Short task - Your task is to copy the listing exactly, with the pictures left out.

Source data -

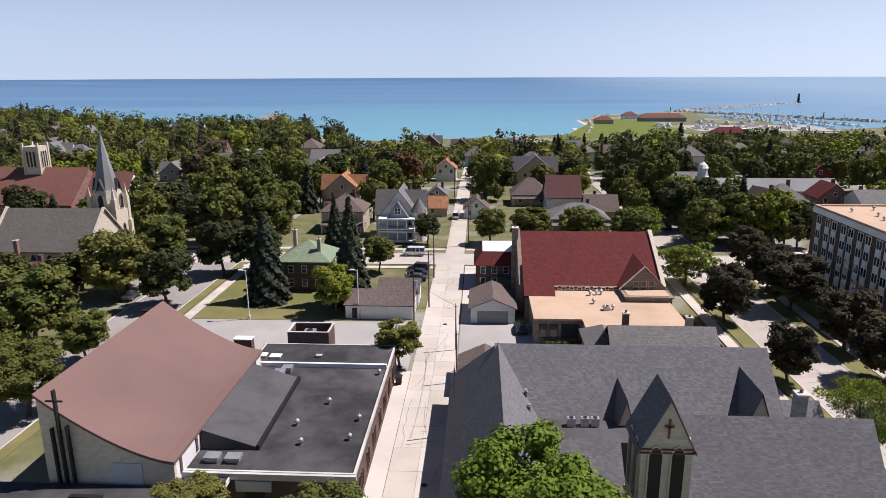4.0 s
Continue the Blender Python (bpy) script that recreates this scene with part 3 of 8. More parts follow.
# pavements of single slabs
slabs("pavement_street", "concrete slab pavement beside the leafy street", 47.6, 36, 49.4, 128.6, 1.8, 2.3, "concrete", 0.1, cat="pavement")
slabs("pavement_street", "concrete slab pavement below the dark maples", 65.0, 36, 66.8, 128.6, 1.8, 2.3, "concrete", 0.1, cat="pavement")
slabs("pavement_hall", "concrete slab pavement beside the manse lawn", -41.6, 74, -39.8, 128.6, 1.8, 2.3, "concrete", 0.1, cat="pavement")
slabs("pavement_main", "concrete slab pavement along the main street", 105, 32.1, 213, 33.7, 2.2, 1.6, "concrete", 0.1, cat="pavement")
slabs("pavement_main", "concrete slab pavement beside the large parking lot", 168, 9.4, 247, 11.2, 2.2, 1.8, "concrete", 0.1, cat="pavement")
slabs("pavement_brick", "concrete slab walk along the brick building", 178, -56.6, 262, -53.8, 2.8, 2.8, "concrete", 0.1, cat="pavement")
pad("path", "concrete path across the church lawn", 66.8, 66, 75, 68, "concrete", 0.1, "path")
pad("path", "narrow concrete path beside the brown house", 110.5, 28, 112.2, 44, "concrete", 0.12, "path")
pad("path", "red brick path beside the tiled church", 108.2, 30, 110.2, 44, "brick_red", 0.1, "path")
pad("alley_apron", "concrete apron between the alley and the hall wall", -1.9, 38, 0.15, 74, "concrete", 0.05)
slabs("road_alley", "cracked concrete alley of large slabs", 0.2, 26, 6.4, 128.9, 3.1, 4.6, "concrete", 0.0)
slabs("road_street", "pale concrete street of large panels between trees", 52.85, 29, 61.65, 128.9, 4.4, 4.6, "street", 0.0)
slabs("road_main", "wide concrete main street of large panels", 60, 16.2, 240, 28.6, 5.0, 4.13, "street", 0.0)
pad("pavement_crossing", "concrete pavement strip along the cross street", -43.5, 125.6, 0, 127.2, "concrete", 0.11, "pavement")
pad("pavement_crossing", "concrete pavement strip beside the stone church", 6.6, 125.6, 47.5, 127.2, "concrete", 0.11, "pavement")
pad("pavement_crossing", "concrete pavement strip beside the apartment block", 67, 125.6, 136, 127.2, "concrete", 0.11, "pavement")


def cracks(name, label, x0, y0, x1, y1, n, z, seed, long=True):
    """Tar-filled cracks wandering over a paved surface."""
    rnd, bm = random.Random(seed), B()
    for _ in range(n):
        x, y = rnd.uniform(x0, x1), rnd.uniform(y0, y1)
        a = rnd.choice((0, math.pi / 2, math.pi / 2, 0.4, 1.2))
        for _ in range(rnd.randint(4, 12)):
            a += rnd.uniform(-0.28, 0.28)
            l = rnd.uniform(0.6, 1.6)
            x2, y2 = x + l * math.cos(a), y + l * math.sin(a)
            if not (x0 < x2 < x1 and y0 < y2 < y1):
                break
            u, w = math.cos(a + math.pi / 2) * 0.028, math.sin(a + math.pi / 2) * 0.028
            poly(bm, [(x - u, y - w, z), (x2 - u, y2 - w, z), (x2 + u, y2 + w, z), (x + u, y + w, z)], [(0, 1, 2, 3)])
            x, y = x2, y2
    return solid(name, bm, "crack", label, "crack", kind="stuff")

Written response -
4.0 s
Continue the Blender Python (bpy) script that recreates this scene with part 3 of 8. More parts follow.
# pavements of single slabs
slabs("pavement_street", "concrete slab pavement beside the leafy street", 47.6, 36, 49.4, 128.6, 1.8, 2.3, "concrete", 0.1, cat="pavement")
slabs("pavement_street", "concrete slab pavement below the dark maples", 65.0, 36, 66.8, 128.6, 1.8, 2.3, "concrete", 0.1, cat="pavement")
slabs("pavement_hall", "concrete slab pavement beside the manse lawn", -41.6, 74, -39.8, 128.6, 1.8, 2.3, "concrete", 0.1, cat="pavement")
slabs("pavement_main", "concrete slab pavement along the main street", 105, 32.1, 213, 33.7, 2.2, 1.6, "concrete", 0.1, cat="pavement")
slabs("pavement_main", "concrete slab pavement beside the large parking lot", 168, 9.4, 247, 11.2, 2.2, 1.8, "concrete", 0.1, cat="pavement")
slabs("pavement_brick", "concrete slab walk along the brick building", 178, -56.6, 262, -53.8, 2.8, 2.8, "concrete", 0.1, cat="pavement")
pad("path", "concrete path across the church lawn", 66.8, 66, 75, 68, "concrete", 0.1, "path")
pad("path", "narrow concrete path beside the brown house", 110.5, 28, 112.2, 44, "concrete", 0.12, "path")
pad("path", "red brick path beside the tiled church", 108.2, 30, 110.2, 44, "brick_red", 0.1, "path")
pad("alley_apron", "concrete apron between the alley and the hall wall", -1.9, 38, 0.15, 74, "concrete", 0.05)
slabs("road_alley", "cracked concrete alley of large slabs", 0.2, 26, 6.4, 128.9, 3.1, 4.6, "concrete", 0.0)
slabs("road_street", "pale concrete street of large panels between trees", 52.85, 29, 61.65, 128.9, 4.4, 4.6, "street", 0.0)
slabs("road_main", "wide concrete main street of large panels", 60, 16.2, 240, 28.6, 5.0, 4.13, "street", 0.0)
pad("pavement_crossing", "concrete pavement strip along the cross street", -43.5, 125.6, 0, 127.2, "concrete", 0.11, "pavement")
pad("pavement_crossing", "concrete pavement strip beside the stone church", 6.6, 125.6, 47.5, 127.2, "concrete", 0.11, "pavement")
pad("pavement_crossing", "concrete pavement strip beside the apartment block", 67, 125.6, 136, 127.2, "concrete", 0.11, "pavement")


def cracks(name, label, x0, y0, x1, y1, n, z, seed, long=True):
    """Tar-filled cracks wandering over a paved surface."""
    rnd, bm = random.Random(seed), B()
    for _ in range(n):
        x, y = rnd.uniform(x0, x1), rnd.uniform(y0, y1)
        a = rnd.choice((0, math.pi / 2, math.pi / 2, 0.4, 1.2))
        for _ in range(rnd.randint(4, 12)):
            a += rnd.uniform(-0.28, 0.28)
            l = rnd.uniform(0.6, 1.6)
            x2, y2 = x + l * math.cos(a), y + l * math.sin(a)
            if not (x0 < x2 < x1 and y0 < y2 < y1):
                break
            u, w = math.cos(a + math.pi / 2) * 0.028, math.sin(a + math.pi / 2) * 0.028
            poly(bm, [(x - u, y - w, z), (x2 - u, y2 - w, z), (x2 + u, y2 + w, z), (x + u, y + w, z)], [(0, 1, 2, 3)])
            x, y = x2, y2
    return solid(name, bm, "crack", label, "crack", kind="stuff")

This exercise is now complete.